I ran a race recently and experienced something that I think is common to many runners. It is so encouraging to have people along the route cheering for runners and their enthusiasm provides a boost. Usually there is someone cheering along the route that says “Just 3 more miles to go!”. My initial response is “Ugh, I still have to do 3 more miles!”. The difference between “just” and “ugh” is perspective.
I think this is true of so many situations. When you are going through something that is physically, mentally, or emotionally taxing, the journey is exhausting. Knowing that you still have a literal or figurative distance still to cover can be discouraging. The outsider may not see that distance as a challenge but rather that you are in this final phase and it will be over soon.

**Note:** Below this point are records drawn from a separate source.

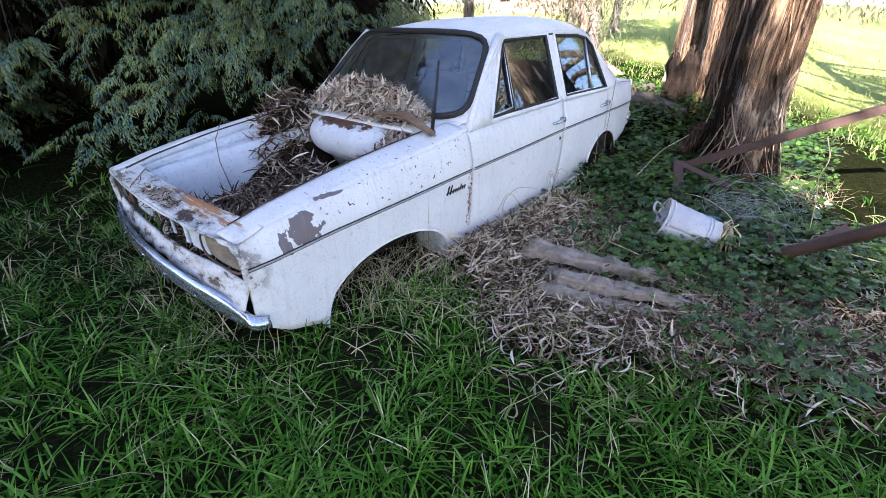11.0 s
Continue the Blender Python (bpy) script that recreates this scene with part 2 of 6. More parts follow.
def gum_bark(name, charred=False):
    """Stringy bark: dark clefts, fawn fibres and patches of bare grey wood, all drawn out upwards."""
    n = Nodes(name, 0.95, 0, 0.03)
    big, mid, fine = n.noise(1.1, 4, 0.6, n.scaled(1.6, 1.6, 0.7)), n.noise(4.5, 6, 0.7, n.scaled(4.5, 4.5, 0.32)), n.noise(12, 5, 0.7, n.scaled(9, 9, 0.3))
    col = n.mix(n.ramp(mid, 0.36, 0.60), (0.11, 0.06, 0.035), (0.47, 0.32, 0.20))
    col = n.mix(n.ramp(fine, 0.52, 0.70, 0, 0.8), col, (0.56, 0.44, 0.33))
    col = n.mix(n.ramp(big, 0.50, 0.60, 0, 0.85), col, n.mix(n.ramp(mid, 0.4, 0.6), (0.24, 0.22, 0.20), (0.50, 0.46, 0.42)))
    col = n.mix(n.ramp(n.math("ADD", n.math("MULTIPLY", mid, 0.5), n.math("MULTIPLY", fine, 0.5)), 0.40, 0.48, 0.95, 0.0), col, (0.022, 0.014, 0.01))
    plate = n.noise(2.4, 5, 0.6, n.scaled(2.0, 2.0, 0.45), 0.8)
    col = n.mix(n.ramp(plate, 0.50, 0.55, 0.0, 0.85), col, n.mix(n.ramp(fine, 0.42, 0.62), (0.035, 0.022, 0.015), (0.17, 0.115, 0.08)))
    if charred:
        # the hollow side, rotten and blackened by an old fire, with a ragged edge
        edge = n.math("ADD", n.near((1.46, 4.12, 1.0), (0.34, 0.42, 1.9)), n.math("MULTIPLY", n.ramp(mid, 0.3, 0.7, -1.0, 1.0), 0.22))
        col = n.mix(n.ramp(edge, 0.30, 0.46, 0, 0.9), col, (0.022, 0.015, 0.012))
        # weathered brown skirt round the foot, with the lower trunk's deep shade painted in
        foot = n.math("ADD", n.near((1.74, 4.22, 0.0), (0.9, 0.9, 0.8)), n.math("MULTIPLY", n.ramp(mid, 0.3, 0.7, -1.0, 1.0), 0.18))
        col = n.mix(n.ramp(foot, 0.20, 0.46, 0, 0.9), col, n.mix(n.ramp(fine, 0.5, 0.66), (0.022, 0.014, 0.010), (0.14, 0.092, 0.064)))
    n.bump(n.math("ADD", n.math("ADD", mid, fine), n.ramp(plate, 0.49, 0.54)), 1.0, 0.04)
    return n.base(col)


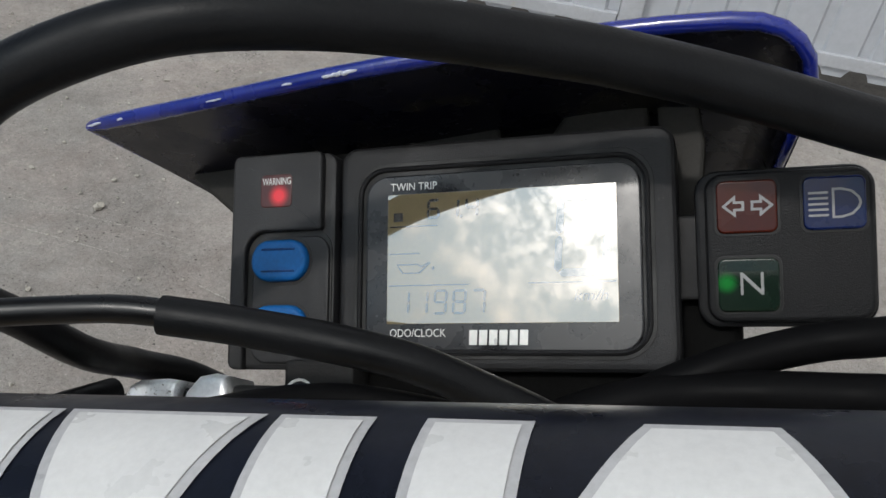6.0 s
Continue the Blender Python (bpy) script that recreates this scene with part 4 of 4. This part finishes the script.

This is something that is important for me to keep in mind, whether I am the runner or the cheer-er. If I am in the middle of that challenge and someone is encouraging me, I should accept their encouragement instead of arguing it. How much more difficult would this be if I were all alone and it seemed like there was no support at all? I may be looking down at my feet when I should be looking towards the finish line.
If I am watching from the sideline as someone else is going through a challenge, I shouldn’t downplay how exhausting it feels to know it’s not over. Rarely is it the case that the person in that situation doesn’t think it will end. It is just that they are focusing on the physical or emotional toll that is required to get to the finish line. I can acknowledge where they are instead of how far they have still to go.
Perspective is what determines whether what is around me is good. I can approach from a glass-half-empty standpoint that I still have all these miles to go, or a glass-half-full standpoint to see how far I’ve come and the blessings that I can even run the race.